Swadeshi activists begin to make sense when you notice how enamoured are our netas and babus are of foreign wisdom. The Finance Ministry has recently appointed Financial Dynamics of London to handle public relations for the ministry. The company is apparently headed by Klienwort Benson’s head of Mumbai operations until it quit India. It is unclear is why the Ministry needs image management when it is not seeking to borrow money and is sitting on a fat forex kitty. Another company, Cadogen Financial, has been retained by the Asian Development Bank (ADB) to study how to improve retail penetration of the mutual fund industry in India on behalf of the Department of Economic Affairs. The firm say that it is only ‘beginning to learn how the Indian market works’. But doesn’t India already have well recognised independent research firms that are entirely focussed on the Indian mutual fund industry? But they are purely swadeshi outfits.

Vested interests

Last week we said that the Reserve Bank of India(RBI) needs to frame some rules to ensure that nationalised bank chairman, doling out hefty loans to companies do not immediately seek post-retirement sinecures with borrower companies. In this connection, a reader tells us about two petrochemical companies that are defaulting on a fat loan cleared by a public sector bank several years ago. The chairman who cleared the loan was appointed to the board of both companies after retirement and is now chairman of the audit committee. The bank is extremely slow in pressing for recovery, probably out of deference for its former chairman. Can there be a worse mockery of good governance rules than this?

Copying Hungama

The success of Reliance’s Hungama offer has triggered off a me-too response from the MTNL’s Garuda service. Its WLL service is priced even lower than Reliance’s offer. But Raghavendra Pai, an irritated user points to the following deficiencies, at least in MTNL’s Mumbai service: poor network coverage or clogged networks —usually either/or; no value additions such as caller line identification or SMS; old technology (MTNL Mumbai uses CDMA V 5.2 technology, as against CDMA 2000 1x used by private players); bulky handsets and callers hearing a ring tone which the subscriber’s phone fails to register. Is it any wonder the MTNL’s own union has alleged that the service is being deliberately sabotaged to benefit the competition?

Hairy business

The Wall Street Journal says that China may be the world’s biggest hair exporter, but Indian hair is better, especially Indian temple hair, which fetches the best rates. When processed and converted into hair extensions for top end users, it sells for a cool $3,000. With a source like Tirupati Devesathanam, whose 2 crore devotees provide good quality hair, this is an area where the ‘Made in India’ mark has a quality premium. The problem in growing the business is inadequate supply.
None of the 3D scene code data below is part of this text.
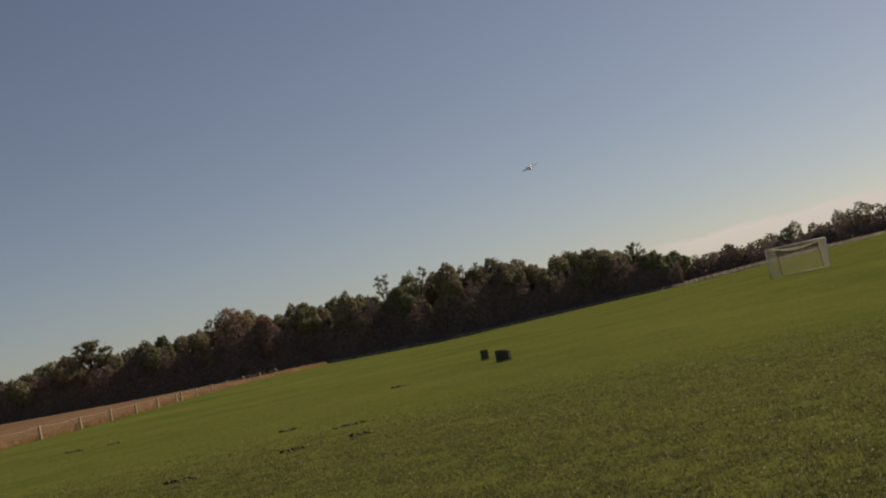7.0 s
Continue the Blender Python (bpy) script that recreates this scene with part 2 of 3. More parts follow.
def build_ground():
    ys = np.concatenate([[-4000, -1500, -500, -200, -80, -30], np.arange(-10, 60, 4), np.arange(60, 300, 6), np.arange(300, 780, 20), [820, 900, 1100, 1600, 2500, 4200]])
    off = np.concatenate([-np.geomspace(4000, 2, 34), [0], np.geomspace(2, 4000, 44)])
    Y, O = np.meshgrid(ys, off, indexing="ij")
    X = edge_x(Y) + O
    Z = gz(X, Y)
    ny, nx = X.shape
    verts = np.stack([X, Y, Z], -1).reshape(-1, 3)
    faces, mats = [], []
    for i in range(ny - 1):
        for j in range(nx - 1):
            a = i * nx + j
            faces.append((a, a + 1, a + nx + 1, a + nx))
            left = off[j + 1] <= 0
            far = ys[i] >= 318 and (math.hypot(X[i, j], ys[i]) > 465 or X[i, j] > -0.47 * ys[i])
            mats.append(2 if far else (1 if left else 0))
    ob = mesh_object("ground", verts, faces, GRASS, smoothed=True)
    ob.data.materials.append(FIELD)
    ob.data.materials.append(PASTURE)
    ob.data.polygons.foreach_set("material_index", np.array(mats, np.int32))
    tagged(ob, "mown green sports field beside a brown stubble field and a green hill", "ground", kind="structure")


build_ground()


def ribbon(name, az0, az1, d0, d1, material, label, n=60):
    """A strip that lies on the ground between two distances."""
    verts, faces = [], []
    for i in range(n + 1):
        az = az0 + (az1 - az0) * i / n
        w = 0.6 * math.sin(az * 7.3) + 0.4 * math.sin(az * 17.0)
        for d in (d0 + w, (d0 + d1) / 2, d1):
            p = at(az, d, 0.06)
            verts.append(p)
    for i in range(n):
        for k in range(2):
            a = i * 3 + k
            faces.append((a, a + 3, a + 4, a + 1))
    return tagged(mesh_object(name, verts, faces, material, smoothed=True), label, name.split("_")[0], kind="structure")


ribbon("verge_wood", 4.6, 22.4, 246, 250.5, VERGE, "strip of pale dry grass at the foot of the wood")
ribbon("verge_track", 22.2, 42.0, 262, 297, VERGE, "pale gravel track at the foot of the far thicket")


# ---- trees ----
def lumped(rng, C, R, n):
    """Points and outward directions on lobes (centre; radius across, radius up) that swell into sprays of two sizes."""
    share = R[:, 0] * (R[:, 0] + R[:, 1])
    out_p, out_u = [], []
    for k, (c, (r, v)) in enumerate(zip(C, R)):
        m = int(n * share[k] / share.sum()) + 1
        u = rng.normal(size=(m, 3))
        u /= np.linalg.norm(u, axis=1)[:, None]
        swell = np.zeros(m)
        for count, wide, high in ((34, 0.34, 0.30), (130, 0.15, 0.12)):
            b = rng.normal(size=(count, 3))
            b /= np.linalg.norm(b, axis=1)[:, None]
            near = (1 - u @ b.T) * 2 / wide ** 2
            swell += high * (np.exp(-near) * rng.uniform(0.5, 1.0, count)).max(1)
        depth = (0.74 + swell) * (1 - 0.22 * rng.random(m) ** 2)
        p = c + u * depth[:, None] * np.array([r, r, v]) + rng.normal(0, 0.1, (m, 3))
        keep = np.ones(m, bool)
        for q, (c2, (r2, v2)) in enumerate(zip(C, R)):
            if q != k:
                keep &= (((p - c2) / np.array([r2, r2, v2])) ** 2).sum(1) > 0.5
        out_p.append(p[keep])
        out_u.append(u[keep])
    return np.concatenate(out_p), np.concatenate(out_u)


def tree(az, d, top_el, half, style="full", seed=0, label="", low=0.24, n=10500, leaf=0.46, name="tree", spread=1.5):
    """One tree at its direction and distance, as high as its top stands above the eye line; half: half its crown in degrees."""
    rng = np.random.default_rng(seed)
    foot = at(az, d)
    h = 1.65 + d * math.tan(radians(top_el)) - foot.z
    rad = d * math.tan(radians(half))
    root = new(name)
    root.location = foot
    root.rotation_euler = (0, 0, rng.uniform(0, 6.28))
    tagged(root, label or "tall broadleaf tree in dull olive autumn leaf", "tree", group="trees of the wood" if d < 280 else "trees above the thicket" if d < 320 else "far trees")
    bm = bmesh.new()
    lean = rng.normal(0, 0.03 * h, 2)
    trunk_top = (0.93 if style == "sparse" else 0.72) * h
    tpts = [(lean[0] * k * k, lean[1] * k * k, trunk_top * k - 0.2 * (k == 0)) for k in (0, 0.25, 0.5, 0.75, 1.0)]
    r0 = (0.016 * h + 0.05) * (0.55 if style == "sparse" else 1)
    tube(bm, tpts, [r0 * 1.25, r0, r0 * 0.8, r0 * 0.55, r0 * 0.3], 7)
    C, R = [], []
    if style == "full":
        rad *= spread
        C.append((lean[0] * 0.5, lean[1] * 0.5, h * (1 + low) / 2))
        R.append((rad * 0.86, h * (1 - low) / 2))
        for i in range(4):      # side boughs about the main head of the crown
            a, f = i * 1.57 + rng.uniform(-0.6, 0.6), rng.uniform(0.42, 0.80)
            r = rad * rng.uniform(0.42, 0.62)
            q = rad * (1.02 - 0.5 * max(0, f - 0.55)) - r * 0.45
            C.append((q * math.cos(a), q * math.sin(a), min(f * h, h * 0.97 - r)))
            R.append((r, r * rng.uniform(0.8, 1.1)))
    elif style == "open":
        for i in range(48):
            f = rng.uniform(0.68, 0.96)
            a = rng.uniform(0, 6.28)
            q = rad * math.sqrt(max(0.03, 1 - ((f - 0.68) / 0.31) ** 2)) * rng.uniform(0.3, 1.0)
            C.append((q * math.cos(a), q * math.sin(a), f * h))
            R.append(rad * rng.uniform(0.12, 0.20))
    elif style == "sparse":      # a slender stem with flat tufts towards its top
        for i in range(13):
            f = 0.70 + 0.28 * (i + rng.random()) / 13
            a = i * 2.4 + rng.uniform(-0.5, 0.5)
            q = rad * rng.uniform(0.3, 1.15) * (1 if f < 0.88 else 0.6)
            C.append((q * math.cos(a), q * math.sin(a), f * h))
            R.append(rad * rng.uniform(0.18, 0.30))
    else:
        for i in range(44):
            f = 0.62 + 0.37 * (i + rng.random()) / 44
            a = rng.uniform(0, 6.28)
            q = rad * math.sqrt(max(0.05, 1 - ((f - 0.72) / 0.28) ** 2)) * rng.uniform(0.1, 1.05)
            C.append((q * math.cos(a), q * math.sin(a), f * h))
            R.append(rad * rng.uniform(0.08, 0.17))
    for c, r in zip(C, R):
        s = min(trunk_top * 0.98, max(0.15 * h, c[2] - rng.uniform(0.12, 0.3) * h))
        k = s / trunk_top
        b0 = Vector((lean[0] * k * k, lean[1] * k * k, s))
        b2 = Vector(c)
        b1 = b0.lerp(b2, 0.5) + Vector((0, 0, -0.02 * h + 0.03 * h * rng.random()))
        rr = r0 * (0.42 if style != "full" else 0.3)
        tube(bm, [b0, b1, b2], [rr, rr * 0.65, rr * 0.25], 5)
        if style != "full":
            for _ in range(3):
                e = b2 + Vector(rng.normal(0, 1, 3)) * r * 0.9
                tube(bm, [b1.lerp(b2, 0.6), e], [rr * 0.35, rr * 0.12], 4)
    part("trunk", bm, BARK, root, smoothed=True)
    C, R = np.array(C), np.array(R)
    if style == "full":
        p, u = lumped(rng, C, R, n)
    else:
        n = int(n * {"sparse": 0.06, "twiggy": 0.085, "open": 0.8}[style])
        leaf *= 1.0 if style == "open" else 0.8
        pick = rng.choice(len(C), n, p=R ** 2 / np.sum(R ** 2))
        u = rng.normal(size=(n, 3))
        u /= np.linalg.norm(u, axis=1)[:, None]
        p = C[pick] + u * (R[pick] * rng.random(n) ** 0.35)[:, None] * np.array([1, 1, 0.45]) + rng.normal(0, 0.14, (n, 3))
    p[:, 2] = np.maximum(p[:, 2], 0.15)
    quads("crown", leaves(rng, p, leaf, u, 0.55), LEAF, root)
    return root


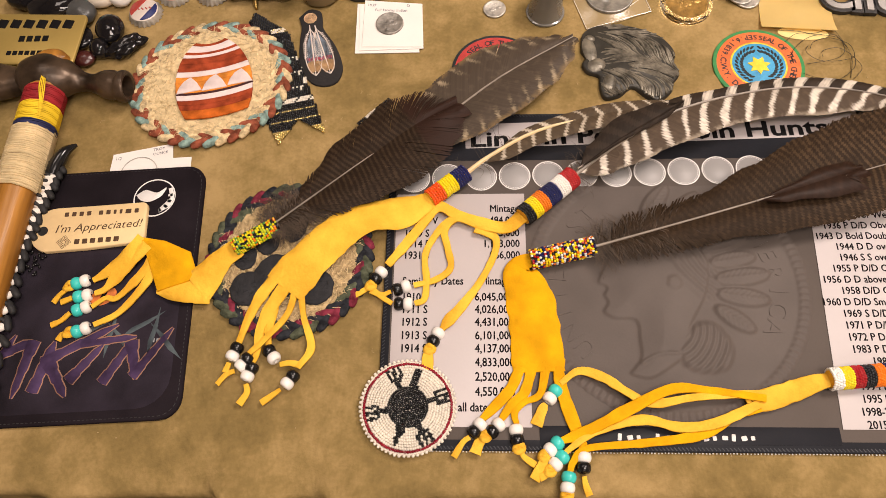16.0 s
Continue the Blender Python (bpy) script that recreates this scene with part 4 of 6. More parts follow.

If only our exporters would find a way to make it easy for people to earn money by donating hair; they could end up with a thriving industry that is certainly far better than the practice of desperate people donating blood for money.

Tailpiece

After a spate of corporate scandals in America, shareholder power seems to be show signs of improvement. Institutional Shareholder Services reportedly says that 1,000 shareholder resolutions were filed in fiscal 2003 as against 830 last year, and 139 were passed by a majority vote as against 102 last year. According to Bloomberg, shareholder power increased because of support from organised labour filed 40 per cent of the shareholder initiatives.